What’s with the cut-and-paste-like “testimonials” where it’s obvious that multiple takes have been spliced together to make what is supposed to sound like a continuous comment? I don’t know how else to describe it and I can’t off the top of my head remember a specific ad to provide a link (sorry!) but it seems it’s often for a prescription medicine. Apart from sounding disjointed, why should I take advice from someone who can’t string together a sentence or two for an ad? Even when the TV is just background noise, this particular background noise always seems to get my attention just to annoy me!
I know exactly what you mean, and it annoys the fuck out of me. And I don’t think it is limited to commercials, I think I see it in instructional you tube videos, too.

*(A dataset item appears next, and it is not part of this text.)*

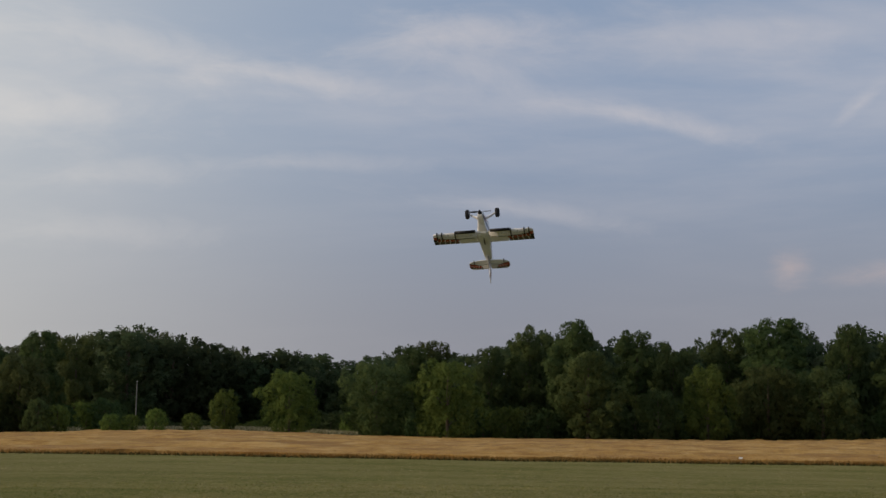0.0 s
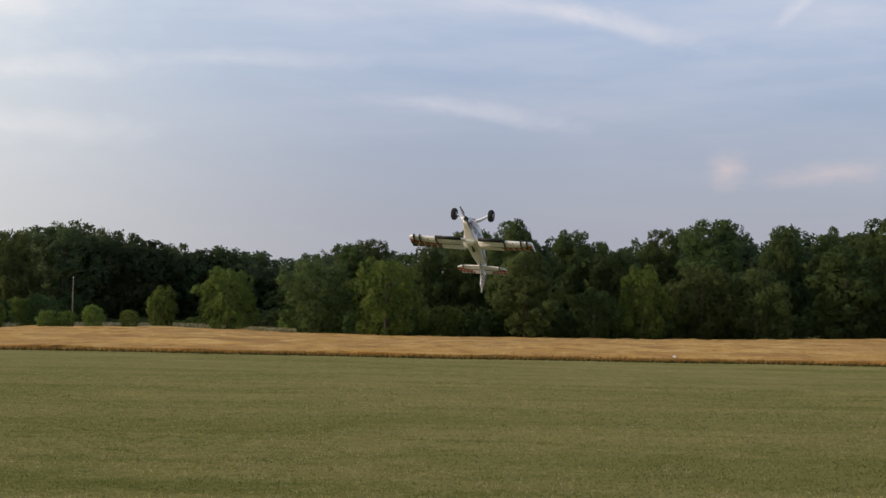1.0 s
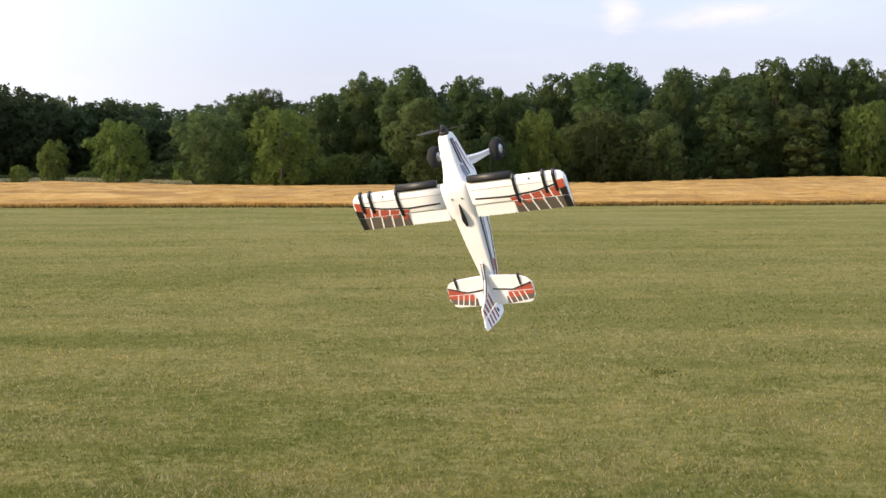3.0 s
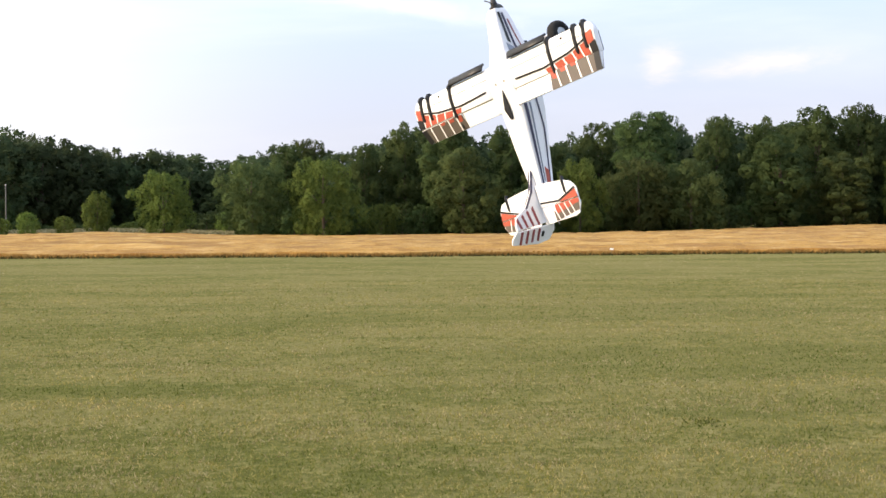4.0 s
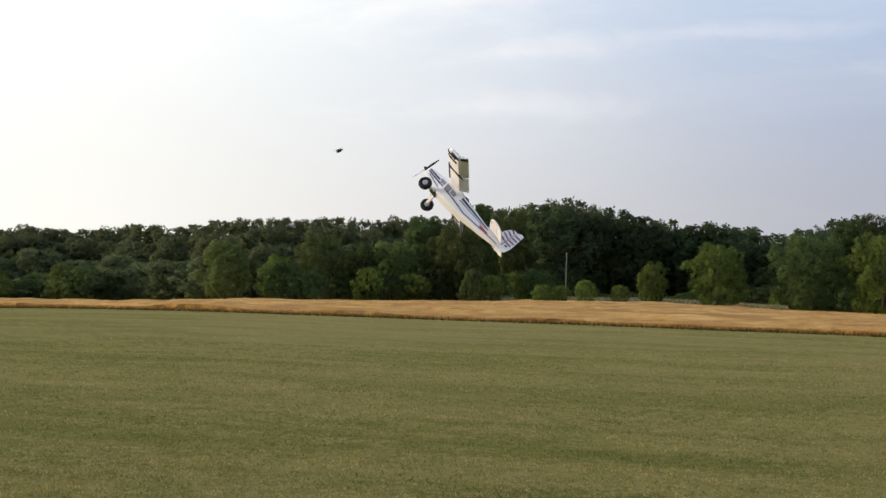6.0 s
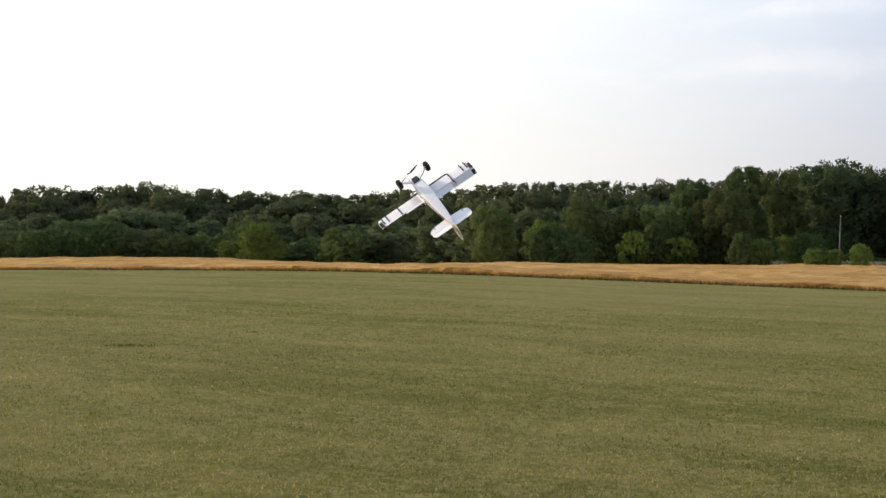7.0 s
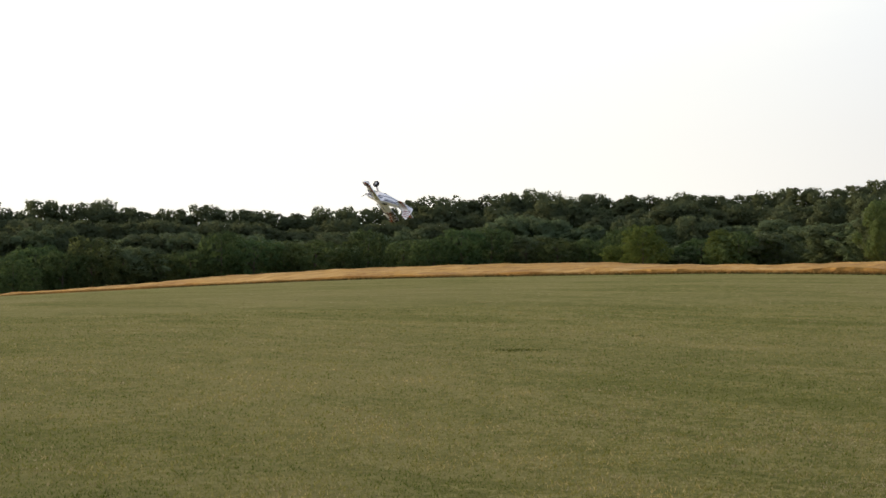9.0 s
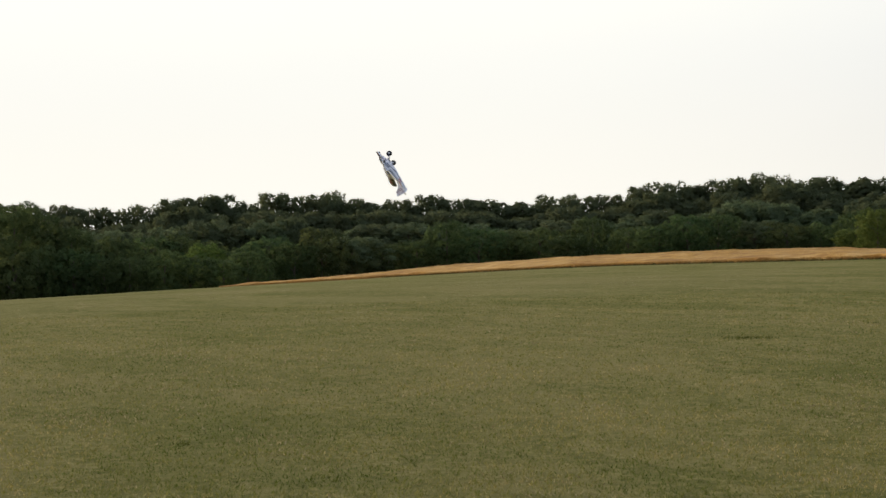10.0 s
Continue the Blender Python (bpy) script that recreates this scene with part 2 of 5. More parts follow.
# ---- materials ----
class Mat:
    """A principled material with small helpers for its nodes."""

    def __init__(self, name, rough=0.8, metal=0.0, spec=0.5):
        self.m = bpy.data.materials.new(name)
        self.m.use_nodes = True
        self.t = self.m.node_tree
        self.b = self.t.nodes["Principled BSDF"]
        self.b.inputs["Roughness"].default_value = rough
        self.b.inputs["Metallic"].default_value = metal
        self.b.inputs["Specular IOR Level"].default_value = spec

    def node(self, kind):
        return self.t.nodes.new(kind)

    def link(self, a, b):
        self.t.links.new(a, b)

    def coords(self, kind="Object", scale=(1, 1, 1), rot=(0, 0, 0)):
        c, mp = self.node("ShaderNodeTexCoord"), self.node("ShaderNodeMapping")
        mp.inputs["Scale"].default_value = scale
        mp.inputs["Rotation"].default_value = rot
        self.link(c.outputs[kind], mp.inputs[0])
        return mp.outputs[0]

    def noise(self, co, scale, detail=4, rough=0.55, dist=0.0):
        n = self.node("ShaderNodeTexNoise")
        n.inputs["Scale"].default_value, n.inputs["Detail"].default_value = scale, detail
        n.inputs["Roughness"].default_value, n.inputs["Distortion"].default_value = rough, dist
        self.link(co, n.inputs["Vector"])
        return n.outputs["Fac"]

    def ramp(self, fac, stops):
        n = self.node("ShaderNodeValToRGB")
        e = n.color_ramp.elements
        while len(e) < len(stops):
            e.new(0.5)
        for el, (p, c) in zip(e, stops):
            el.position, el.color = p, (*c, 1)
        self.link(fac, n.inputs[0])
        return n.outputs[0]

    def mix(self, fac, a, b, mode="MIX"):
        n = self.node("ShaderNodeMix")
        n.data_type, n.blend_type = "RGBA", mode
        for s, v in ((n.inputs["Factor"], fac), (n.inputs["A"], a), (n.inputs["B"], b)):
            if isinstance(v, (int, float)):
                s.default_value = v
            elif isinstance(v, tuple):
                s.default_value = (*v, 1) if len(v) == 3 else v
            else:
                self.link(v, s)
        return n.outputs["Result"]

    def color(self, c):
        if isinstance(c, tuple):
            self.b.inputs["Base Color"].default_value = (*c, 1)
        else:
            self.link(c, self.b.inputs["Base Color"])
        return self

    def bump(self, fac, strength=0.3, distance=0.01):
        n = self.node("ShaderNodeBump")
        n.inputs["Strength"].default_value, n.inputs["Distance"].default_value = strength, distance
        self.link(fac, n.inputs["Height"])
        self.link(n.outputs[0], self.b.inputs["Normal"])
        return self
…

But, IMO, it isn’t that they are stringing together multiple takes, it’s that they cut out half-second clips to MAKE it look like it was edited.
It makes no DAMN SENSE! If I’m wrong, and they are stringing together multiple takes, then they are doing THAT deliberately, not out of necessity. It’s a “stylistic choice”, but I never got the memo.
That reminds me of something I detest: the narrator is looking at the camera doing his spiel, then they switch to a side view, then back to front view. I don’t know why they do that. It adds nothing. It’s not visually interesting, especially when they do it in trump campaign videos.
Little east coast-based me was trying to figure out if you were referring to North Carolina or Delaware. (I was leaning toward Delaware.)
This may be it…an earlier version of this “technique” that seemed to be really popular in the late '90s to early '00s would splice quick ‘candid’ clips in between the testimonial/conversational takes. So you would have the person saying a line or two - then a quick cut to one or more silent clips of the person grinning, or gesturing - then back to the person saying more lines.